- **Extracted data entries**
_____

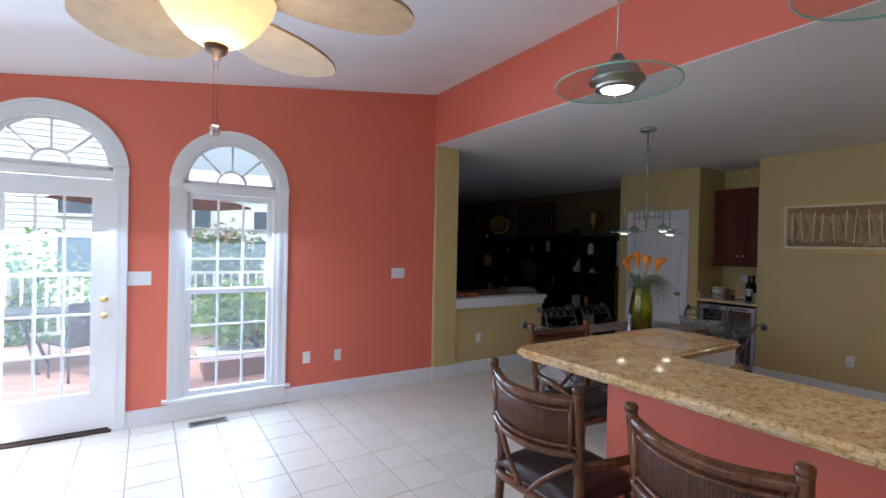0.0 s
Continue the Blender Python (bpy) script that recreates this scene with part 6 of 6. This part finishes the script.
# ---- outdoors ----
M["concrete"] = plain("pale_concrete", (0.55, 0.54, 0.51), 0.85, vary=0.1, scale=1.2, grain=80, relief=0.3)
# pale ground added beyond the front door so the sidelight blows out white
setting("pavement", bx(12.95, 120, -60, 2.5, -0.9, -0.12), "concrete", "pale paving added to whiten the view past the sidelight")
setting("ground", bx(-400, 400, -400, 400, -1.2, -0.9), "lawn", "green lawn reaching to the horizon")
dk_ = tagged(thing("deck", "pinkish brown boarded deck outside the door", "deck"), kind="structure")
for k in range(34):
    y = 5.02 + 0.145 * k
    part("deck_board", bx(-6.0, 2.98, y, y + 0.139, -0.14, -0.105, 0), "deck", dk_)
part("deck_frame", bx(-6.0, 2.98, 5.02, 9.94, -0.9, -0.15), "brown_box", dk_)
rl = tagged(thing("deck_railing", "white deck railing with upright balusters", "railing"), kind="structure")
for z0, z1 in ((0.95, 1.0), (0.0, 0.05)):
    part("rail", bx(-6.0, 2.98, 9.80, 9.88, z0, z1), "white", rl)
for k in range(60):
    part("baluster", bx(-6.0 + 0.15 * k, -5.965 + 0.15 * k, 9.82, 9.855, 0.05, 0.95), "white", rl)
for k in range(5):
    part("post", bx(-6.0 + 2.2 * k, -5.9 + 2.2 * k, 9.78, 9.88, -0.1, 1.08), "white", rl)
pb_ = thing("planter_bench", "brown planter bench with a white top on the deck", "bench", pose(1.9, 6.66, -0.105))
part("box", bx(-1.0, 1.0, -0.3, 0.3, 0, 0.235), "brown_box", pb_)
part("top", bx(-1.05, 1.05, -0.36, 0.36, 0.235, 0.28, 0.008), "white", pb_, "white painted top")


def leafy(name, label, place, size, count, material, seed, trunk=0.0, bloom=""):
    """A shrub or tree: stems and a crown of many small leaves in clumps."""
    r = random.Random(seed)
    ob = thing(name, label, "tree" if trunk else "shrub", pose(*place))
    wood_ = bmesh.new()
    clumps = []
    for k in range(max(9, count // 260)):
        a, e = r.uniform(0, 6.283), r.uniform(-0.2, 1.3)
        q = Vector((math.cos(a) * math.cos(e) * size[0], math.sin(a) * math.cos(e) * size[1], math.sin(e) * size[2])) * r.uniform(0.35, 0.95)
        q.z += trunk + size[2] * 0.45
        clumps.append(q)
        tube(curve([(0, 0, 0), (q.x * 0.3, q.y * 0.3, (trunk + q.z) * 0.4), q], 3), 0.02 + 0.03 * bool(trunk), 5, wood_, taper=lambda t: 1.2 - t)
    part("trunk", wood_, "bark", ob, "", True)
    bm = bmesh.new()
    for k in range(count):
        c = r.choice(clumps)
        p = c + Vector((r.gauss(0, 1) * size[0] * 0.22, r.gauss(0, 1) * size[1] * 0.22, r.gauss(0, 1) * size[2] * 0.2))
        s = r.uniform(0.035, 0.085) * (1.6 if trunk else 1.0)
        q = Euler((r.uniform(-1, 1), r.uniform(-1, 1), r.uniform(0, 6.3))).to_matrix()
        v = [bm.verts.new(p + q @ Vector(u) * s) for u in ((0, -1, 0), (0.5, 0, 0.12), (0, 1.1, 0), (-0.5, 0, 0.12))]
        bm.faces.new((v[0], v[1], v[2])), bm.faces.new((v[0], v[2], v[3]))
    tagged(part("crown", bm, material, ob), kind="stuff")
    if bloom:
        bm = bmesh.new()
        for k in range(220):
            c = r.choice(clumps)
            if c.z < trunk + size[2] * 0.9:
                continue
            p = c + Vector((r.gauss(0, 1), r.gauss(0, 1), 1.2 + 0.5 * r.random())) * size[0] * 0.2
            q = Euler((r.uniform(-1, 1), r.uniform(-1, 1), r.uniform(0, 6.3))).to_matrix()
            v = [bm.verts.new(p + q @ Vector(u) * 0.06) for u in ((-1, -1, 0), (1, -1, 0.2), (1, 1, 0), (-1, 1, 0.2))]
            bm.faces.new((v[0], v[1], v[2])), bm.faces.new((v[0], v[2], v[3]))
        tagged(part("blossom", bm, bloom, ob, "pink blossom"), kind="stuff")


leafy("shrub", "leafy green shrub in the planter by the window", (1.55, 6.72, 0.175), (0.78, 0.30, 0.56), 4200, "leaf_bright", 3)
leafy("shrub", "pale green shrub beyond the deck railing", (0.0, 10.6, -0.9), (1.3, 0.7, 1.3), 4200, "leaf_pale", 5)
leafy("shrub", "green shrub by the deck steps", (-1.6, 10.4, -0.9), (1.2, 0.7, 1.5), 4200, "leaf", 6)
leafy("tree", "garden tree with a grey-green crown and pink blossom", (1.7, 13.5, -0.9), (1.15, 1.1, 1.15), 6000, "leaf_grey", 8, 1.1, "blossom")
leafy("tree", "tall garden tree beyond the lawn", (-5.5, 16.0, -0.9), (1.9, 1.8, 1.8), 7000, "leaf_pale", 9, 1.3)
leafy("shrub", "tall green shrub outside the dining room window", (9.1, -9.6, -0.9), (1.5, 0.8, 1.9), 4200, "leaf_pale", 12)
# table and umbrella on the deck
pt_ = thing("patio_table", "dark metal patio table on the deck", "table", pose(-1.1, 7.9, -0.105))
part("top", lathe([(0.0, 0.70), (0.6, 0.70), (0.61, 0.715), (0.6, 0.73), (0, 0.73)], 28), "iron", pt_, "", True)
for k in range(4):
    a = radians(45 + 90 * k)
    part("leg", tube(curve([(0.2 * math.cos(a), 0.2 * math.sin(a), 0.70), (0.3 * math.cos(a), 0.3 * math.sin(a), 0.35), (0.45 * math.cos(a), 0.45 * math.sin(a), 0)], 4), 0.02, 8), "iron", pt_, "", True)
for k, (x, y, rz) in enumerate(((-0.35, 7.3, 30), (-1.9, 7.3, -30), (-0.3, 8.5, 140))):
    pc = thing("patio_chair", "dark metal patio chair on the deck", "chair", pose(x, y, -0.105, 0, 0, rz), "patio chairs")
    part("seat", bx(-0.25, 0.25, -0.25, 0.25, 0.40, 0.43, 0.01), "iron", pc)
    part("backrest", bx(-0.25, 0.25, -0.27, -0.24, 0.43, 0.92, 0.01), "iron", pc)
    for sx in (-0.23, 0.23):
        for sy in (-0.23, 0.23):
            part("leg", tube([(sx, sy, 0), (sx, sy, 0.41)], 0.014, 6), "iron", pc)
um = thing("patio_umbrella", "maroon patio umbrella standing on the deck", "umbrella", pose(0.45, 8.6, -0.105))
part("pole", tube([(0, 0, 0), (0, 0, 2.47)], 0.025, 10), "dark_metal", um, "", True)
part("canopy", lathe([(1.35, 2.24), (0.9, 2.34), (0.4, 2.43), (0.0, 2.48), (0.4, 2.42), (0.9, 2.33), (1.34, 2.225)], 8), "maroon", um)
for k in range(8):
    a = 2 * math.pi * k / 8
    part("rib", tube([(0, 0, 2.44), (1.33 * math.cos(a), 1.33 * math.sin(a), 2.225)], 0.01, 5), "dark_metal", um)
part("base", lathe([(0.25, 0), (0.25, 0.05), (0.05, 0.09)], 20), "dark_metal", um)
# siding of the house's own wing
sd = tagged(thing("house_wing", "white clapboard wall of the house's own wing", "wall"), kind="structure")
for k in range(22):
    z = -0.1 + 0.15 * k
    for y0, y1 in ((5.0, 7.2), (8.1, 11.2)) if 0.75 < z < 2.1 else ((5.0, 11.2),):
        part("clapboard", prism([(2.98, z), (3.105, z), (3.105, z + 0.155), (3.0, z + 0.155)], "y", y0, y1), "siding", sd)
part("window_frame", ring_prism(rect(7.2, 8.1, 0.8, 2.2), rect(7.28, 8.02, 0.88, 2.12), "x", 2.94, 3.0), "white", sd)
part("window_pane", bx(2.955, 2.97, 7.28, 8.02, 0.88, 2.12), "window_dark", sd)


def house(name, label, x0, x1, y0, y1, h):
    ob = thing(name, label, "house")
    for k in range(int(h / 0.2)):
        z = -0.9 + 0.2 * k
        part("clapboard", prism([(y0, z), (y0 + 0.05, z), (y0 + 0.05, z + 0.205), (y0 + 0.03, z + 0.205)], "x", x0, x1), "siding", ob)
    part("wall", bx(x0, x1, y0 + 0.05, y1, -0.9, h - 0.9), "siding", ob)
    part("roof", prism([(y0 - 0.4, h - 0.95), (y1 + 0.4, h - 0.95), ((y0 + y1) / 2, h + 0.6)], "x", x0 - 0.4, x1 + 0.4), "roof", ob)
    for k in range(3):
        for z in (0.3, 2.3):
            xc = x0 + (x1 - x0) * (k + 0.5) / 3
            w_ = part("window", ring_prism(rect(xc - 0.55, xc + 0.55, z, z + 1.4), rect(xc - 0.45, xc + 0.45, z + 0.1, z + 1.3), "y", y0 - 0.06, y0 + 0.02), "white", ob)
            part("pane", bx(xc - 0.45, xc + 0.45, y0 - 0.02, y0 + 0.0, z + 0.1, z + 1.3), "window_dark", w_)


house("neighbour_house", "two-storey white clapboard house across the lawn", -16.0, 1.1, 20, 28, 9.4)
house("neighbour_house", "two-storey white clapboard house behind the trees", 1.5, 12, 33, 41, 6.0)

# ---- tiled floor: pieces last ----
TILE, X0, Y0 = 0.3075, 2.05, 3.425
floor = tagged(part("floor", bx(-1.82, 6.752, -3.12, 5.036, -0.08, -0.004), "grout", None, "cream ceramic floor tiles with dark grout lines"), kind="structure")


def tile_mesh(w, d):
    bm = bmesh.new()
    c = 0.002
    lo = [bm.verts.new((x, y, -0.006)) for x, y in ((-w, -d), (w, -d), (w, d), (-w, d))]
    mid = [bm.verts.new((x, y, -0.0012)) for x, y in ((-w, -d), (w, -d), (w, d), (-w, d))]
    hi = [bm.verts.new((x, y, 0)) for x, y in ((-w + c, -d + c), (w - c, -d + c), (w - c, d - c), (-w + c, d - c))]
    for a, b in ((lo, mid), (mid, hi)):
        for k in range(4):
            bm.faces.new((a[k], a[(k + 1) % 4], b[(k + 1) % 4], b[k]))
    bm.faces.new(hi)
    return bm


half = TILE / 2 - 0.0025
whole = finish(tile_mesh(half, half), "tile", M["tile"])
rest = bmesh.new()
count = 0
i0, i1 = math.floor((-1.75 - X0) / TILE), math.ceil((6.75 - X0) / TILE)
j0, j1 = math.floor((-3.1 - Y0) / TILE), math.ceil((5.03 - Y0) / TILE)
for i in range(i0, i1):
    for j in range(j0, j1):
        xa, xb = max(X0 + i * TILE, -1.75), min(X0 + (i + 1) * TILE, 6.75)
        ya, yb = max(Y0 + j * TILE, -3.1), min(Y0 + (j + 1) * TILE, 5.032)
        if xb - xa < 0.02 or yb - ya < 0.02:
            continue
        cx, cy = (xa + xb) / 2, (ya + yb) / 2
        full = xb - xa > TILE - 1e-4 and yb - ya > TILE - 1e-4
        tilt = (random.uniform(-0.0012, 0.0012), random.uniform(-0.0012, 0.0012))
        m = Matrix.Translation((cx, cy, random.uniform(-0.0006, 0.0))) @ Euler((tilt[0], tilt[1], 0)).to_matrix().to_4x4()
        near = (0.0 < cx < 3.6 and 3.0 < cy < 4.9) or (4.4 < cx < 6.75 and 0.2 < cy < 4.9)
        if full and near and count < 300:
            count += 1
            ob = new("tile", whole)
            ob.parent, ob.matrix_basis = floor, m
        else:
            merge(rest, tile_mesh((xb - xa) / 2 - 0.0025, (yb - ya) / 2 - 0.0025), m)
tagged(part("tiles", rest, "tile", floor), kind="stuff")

_____

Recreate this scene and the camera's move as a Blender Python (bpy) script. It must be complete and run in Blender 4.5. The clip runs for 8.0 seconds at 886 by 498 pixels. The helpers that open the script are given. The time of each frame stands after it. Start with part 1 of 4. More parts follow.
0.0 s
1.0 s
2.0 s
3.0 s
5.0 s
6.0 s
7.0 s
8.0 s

_____

- **WRITTEN TASK**
Lines containing the string "that" are to be selected and copied.

- **SOLUTION TO THIS EXERCISE**
Continue the Blender Python (bpy) script that recreates this scene with part 6 of 6. This part finishes the script.
Recreate this scene and the camera's move as a Blender Python (bpy) script. It must be complete and run in Blender 4.5. The clip runs for 8.0 seconds at 886 by 498 pixels. The helpers that open the script are given. The time of each frame stands after it. Start with part 1 of 4. More parts follow.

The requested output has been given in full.